- _Given instruction_
Lift out, unaltered, the lines of the material below between the line holding "import random" and the line holding "pose from metres", counting both.

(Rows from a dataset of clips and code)
==============================

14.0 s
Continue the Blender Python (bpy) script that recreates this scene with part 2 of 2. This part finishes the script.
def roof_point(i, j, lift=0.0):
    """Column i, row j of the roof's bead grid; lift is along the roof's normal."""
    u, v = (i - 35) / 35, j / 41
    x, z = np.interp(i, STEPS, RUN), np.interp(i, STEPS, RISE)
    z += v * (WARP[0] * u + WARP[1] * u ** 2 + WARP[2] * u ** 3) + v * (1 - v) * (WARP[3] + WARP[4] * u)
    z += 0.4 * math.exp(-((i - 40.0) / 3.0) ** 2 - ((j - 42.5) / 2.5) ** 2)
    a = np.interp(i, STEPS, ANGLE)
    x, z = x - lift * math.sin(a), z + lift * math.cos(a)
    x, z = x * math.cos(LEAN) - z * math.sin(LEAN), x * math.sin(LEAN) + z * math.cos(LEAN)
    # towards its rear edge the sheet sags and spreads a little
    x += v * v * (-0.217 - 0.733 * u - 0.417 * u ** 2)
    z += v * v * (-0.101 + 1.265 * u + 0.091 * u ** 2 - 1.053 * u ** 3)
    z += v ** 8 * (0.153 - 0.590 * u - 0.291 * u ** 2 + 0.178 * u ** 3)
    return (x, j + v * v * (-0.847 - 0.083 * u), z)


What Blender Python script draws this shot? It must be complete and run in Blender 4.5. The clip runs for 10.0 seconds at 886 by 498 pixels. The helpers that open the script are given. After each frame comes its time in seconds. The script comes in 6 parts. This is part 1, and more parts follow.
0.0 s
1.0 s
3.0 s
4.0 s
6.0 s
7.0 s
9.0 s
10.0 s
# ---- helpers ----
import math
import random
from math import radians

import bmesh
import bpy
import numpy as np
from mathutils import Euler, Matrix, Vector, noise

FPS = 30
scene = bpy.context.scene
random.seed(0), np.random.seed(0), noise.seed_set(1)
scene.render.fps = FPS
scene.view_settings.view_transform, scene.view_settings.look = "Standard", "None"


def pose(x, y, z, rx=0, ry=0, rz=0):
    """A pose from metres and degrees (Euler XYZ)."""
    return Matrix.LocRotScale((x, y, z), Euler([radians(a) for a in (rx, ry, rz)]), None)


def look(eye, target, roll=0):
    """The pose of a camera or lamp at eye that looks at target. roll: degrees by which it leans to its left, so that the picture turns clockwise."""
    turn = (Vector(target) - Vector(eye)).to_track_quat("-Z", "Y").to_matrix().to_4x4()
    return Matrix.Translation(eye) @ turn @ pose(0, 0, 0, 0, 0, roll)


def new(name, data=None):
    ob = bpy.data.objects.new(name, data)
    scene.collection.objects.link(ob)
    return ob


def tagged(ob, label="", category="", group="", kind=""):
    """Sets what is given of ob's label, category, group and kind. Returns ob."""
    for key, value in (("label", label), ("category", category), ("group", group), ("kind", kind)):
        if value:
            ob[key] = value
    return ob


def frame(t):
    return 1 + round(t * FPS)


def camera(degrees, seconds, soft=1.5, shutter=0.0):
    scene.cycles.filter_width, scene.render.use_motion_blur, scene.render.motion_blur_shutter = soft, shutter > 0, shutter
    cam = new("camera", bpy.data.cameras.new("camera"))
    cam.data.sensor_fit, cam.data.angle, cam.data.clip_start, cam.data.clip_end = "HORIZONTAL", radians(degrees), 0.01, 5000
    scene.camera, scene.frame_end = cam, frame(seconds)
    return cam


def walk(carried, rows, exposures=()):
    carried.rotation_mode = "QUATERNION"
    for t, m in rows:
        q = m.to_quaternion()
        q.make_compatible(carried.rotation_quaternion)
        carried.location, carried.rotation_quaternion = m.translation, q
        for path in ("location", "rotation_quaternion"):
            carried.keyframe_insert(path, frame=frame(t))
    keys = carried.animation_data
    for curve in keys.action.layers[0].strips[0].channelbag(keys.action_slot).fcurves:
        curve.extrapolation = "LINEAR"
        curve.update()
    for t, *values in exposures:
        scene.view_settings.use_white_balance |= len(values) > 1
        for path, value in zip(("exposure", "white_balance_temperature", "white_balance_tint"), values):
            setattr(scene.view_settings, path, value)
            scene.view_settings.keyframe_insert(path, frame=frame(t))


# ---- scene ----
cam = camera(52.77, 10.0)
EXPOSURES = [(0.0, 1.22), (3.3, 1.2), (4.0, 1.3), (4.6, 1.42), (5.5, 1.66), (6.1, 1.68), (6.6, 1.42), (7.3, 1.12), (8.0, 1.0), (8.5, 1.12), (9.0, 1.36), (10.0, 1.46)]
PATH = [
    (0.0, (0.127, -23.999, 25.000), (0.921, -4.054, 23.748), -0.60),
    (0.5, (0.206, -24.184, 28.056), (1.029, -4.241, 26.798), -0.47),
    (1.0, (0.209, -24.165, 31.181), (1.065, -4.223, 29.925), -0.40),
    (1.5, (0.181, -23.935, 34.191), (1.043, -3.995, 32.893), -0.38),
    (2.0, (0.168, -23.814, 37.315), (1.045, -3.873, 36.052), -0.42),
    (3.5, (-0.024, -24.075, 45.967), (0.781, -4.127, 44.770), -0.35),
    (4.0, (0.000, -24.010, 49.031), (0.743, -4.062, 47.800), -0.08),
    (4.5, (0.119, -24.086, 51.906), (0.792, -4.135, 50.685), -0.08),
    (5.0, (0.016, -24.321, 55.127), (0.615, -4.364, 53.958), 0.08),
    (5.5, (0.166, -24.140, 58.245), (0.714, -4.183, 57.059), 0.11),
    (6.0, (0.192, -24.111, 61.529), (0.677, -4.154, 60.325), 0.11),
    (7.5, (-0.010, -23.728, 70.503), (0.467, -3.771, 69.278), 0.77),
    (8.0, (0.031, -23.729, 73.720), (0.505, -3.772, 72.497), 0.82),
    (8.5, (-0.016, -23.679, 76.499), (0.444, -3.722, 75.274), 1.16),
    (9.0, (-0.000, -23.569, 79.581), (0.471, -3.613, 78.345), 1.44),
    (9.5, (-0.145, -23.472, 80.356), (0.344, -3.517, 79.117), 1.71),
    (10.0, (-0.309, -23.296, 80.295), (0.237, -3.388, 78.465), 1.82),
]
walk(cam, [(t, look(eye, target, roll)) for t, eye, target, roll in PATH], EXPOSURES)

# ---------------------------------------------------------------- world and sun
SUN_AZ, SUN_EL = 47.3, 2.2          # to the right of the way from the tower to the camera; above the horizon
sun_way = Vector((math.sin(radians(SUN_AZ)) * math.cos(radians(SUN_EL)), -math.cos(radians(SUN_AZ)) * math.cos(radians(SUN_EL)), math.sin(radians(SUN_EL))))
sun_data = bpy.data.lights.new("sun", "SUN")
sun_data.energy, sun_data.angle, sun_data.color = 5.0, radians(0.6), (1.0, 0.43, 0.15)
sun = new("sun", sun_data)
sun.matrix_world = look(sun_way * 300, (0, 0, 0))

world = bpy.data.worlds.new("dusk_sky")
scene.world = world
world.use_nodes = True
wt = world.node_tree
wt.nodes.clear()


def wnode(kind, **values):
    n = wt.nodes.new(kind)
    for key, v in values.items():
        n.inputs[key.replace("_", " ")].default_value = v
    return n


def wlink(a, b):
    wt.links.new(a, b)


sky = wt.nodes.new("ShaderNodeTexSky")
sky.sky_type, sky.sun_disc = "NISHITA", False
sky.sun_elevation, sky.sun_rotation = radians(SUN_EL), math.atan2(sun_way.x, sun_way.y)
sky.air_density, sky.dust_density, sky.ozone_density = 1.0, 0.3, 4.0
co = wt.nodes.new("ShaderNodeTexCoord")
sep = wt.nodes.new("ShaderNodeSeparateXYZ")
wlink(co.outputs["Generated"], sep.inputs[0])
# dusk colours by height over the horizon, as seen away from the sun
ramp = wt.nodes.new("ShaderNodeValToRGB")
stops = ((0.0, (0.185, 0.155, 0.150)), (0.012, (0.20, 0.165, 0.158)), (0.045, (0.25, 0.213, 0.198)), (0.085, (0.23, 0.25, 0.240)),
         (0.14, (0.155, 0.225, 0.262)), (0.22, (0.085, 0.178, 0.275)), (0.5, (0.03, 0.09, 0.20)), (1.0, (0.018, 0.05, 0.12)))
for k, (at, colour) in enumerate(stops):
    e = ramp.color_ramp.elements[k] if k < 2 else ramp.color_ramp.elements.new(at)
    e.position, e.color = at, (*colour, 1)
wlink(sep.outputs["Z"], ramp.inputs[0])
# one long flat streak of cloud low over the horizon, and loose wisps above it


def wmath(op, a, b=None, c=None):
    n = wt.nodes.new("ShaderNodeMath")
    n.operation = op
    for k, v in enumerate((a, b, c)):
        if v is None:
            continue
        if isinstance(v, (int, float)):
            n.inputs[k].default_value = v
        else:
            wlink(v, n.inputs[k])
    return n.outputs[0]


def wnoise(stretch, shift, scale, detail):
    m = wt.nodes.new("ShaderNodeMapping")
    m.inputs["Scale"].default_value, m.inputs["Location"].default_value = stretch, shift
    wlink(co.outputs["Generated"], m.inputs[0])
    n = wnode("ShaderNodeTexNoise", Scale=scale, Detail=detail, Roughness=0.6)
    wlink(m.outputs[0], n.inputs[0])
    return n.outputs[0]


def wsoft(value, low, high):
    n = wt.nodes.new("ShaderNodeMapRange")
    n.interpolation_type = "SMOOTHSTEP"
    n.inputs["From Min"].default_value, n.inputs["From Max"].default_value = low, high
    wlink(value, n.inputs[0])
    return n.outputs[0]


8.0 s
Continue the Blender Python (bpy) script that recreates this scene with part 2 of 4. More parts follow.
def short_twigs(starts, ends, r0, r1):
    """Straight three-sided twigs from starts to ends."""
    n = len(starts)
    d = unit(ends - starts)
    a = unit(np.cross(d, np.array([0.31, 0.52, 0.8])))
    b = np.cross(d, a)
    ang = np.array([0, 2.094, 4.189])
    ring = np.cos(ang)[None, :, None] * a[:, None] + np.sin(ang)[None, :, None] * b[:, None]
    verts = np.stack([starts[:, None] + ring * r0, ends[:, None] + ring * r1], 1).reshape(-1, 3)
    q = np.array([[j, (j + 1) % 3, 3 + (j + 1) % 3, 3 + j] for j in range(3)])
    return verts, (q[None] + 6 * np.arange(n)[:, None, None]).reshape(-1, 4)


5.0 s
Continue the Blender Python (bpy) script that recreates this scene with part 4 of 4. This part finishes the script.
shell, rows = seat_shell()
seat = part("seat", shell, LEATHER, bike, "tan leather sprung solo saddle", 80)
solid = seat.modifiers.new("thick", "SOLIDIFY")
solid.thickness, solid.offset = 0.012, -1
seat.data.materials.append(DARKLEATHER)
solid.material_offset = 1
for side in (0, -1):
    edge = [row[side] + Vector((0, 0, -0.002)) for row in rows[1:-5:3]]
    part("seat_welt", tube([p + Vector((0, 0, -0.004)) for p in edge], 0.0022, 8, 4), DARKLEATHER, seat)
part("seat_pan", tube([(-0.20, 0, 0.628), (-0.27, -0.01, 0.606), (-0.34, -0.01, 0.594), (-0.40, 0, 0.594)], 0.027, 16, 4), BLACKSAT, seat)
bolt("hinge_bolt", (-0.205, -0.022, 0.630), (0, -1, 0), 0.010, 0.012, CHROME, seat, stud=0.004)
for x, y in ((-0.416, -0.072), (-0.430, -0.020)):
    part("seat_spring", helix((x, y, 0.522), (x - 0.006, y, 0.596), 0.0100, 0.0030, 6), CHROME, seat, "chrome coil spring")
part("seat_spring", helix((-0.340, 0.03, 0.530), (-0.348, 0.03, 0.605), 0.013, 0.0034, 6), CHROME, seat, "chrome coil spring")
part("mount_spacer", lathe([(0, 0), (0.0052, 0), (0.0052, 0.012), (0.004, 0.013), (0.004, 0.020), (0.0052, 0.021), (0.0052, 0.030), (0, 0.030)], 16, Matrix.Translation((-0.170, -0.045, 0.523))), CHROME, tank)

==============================

- _Solution_
import random
from math import radians

import bmesh
import bpy
import numpy as np
from mathutils import Euler, Matrix, Vector, noise

FPS = 30
scene = bpy.context.scene
random.seed(0), np.random.seed(0), noise.seed_set(1)
scene.render.fps = FPS
scene.view_settings.view_transform, scene.view_settings.look = "Standard", "None"


def pose(x, y, z, rx=0, ry=0, rz=0):
    """A pose from metres and degrees (Euler XYZ)."""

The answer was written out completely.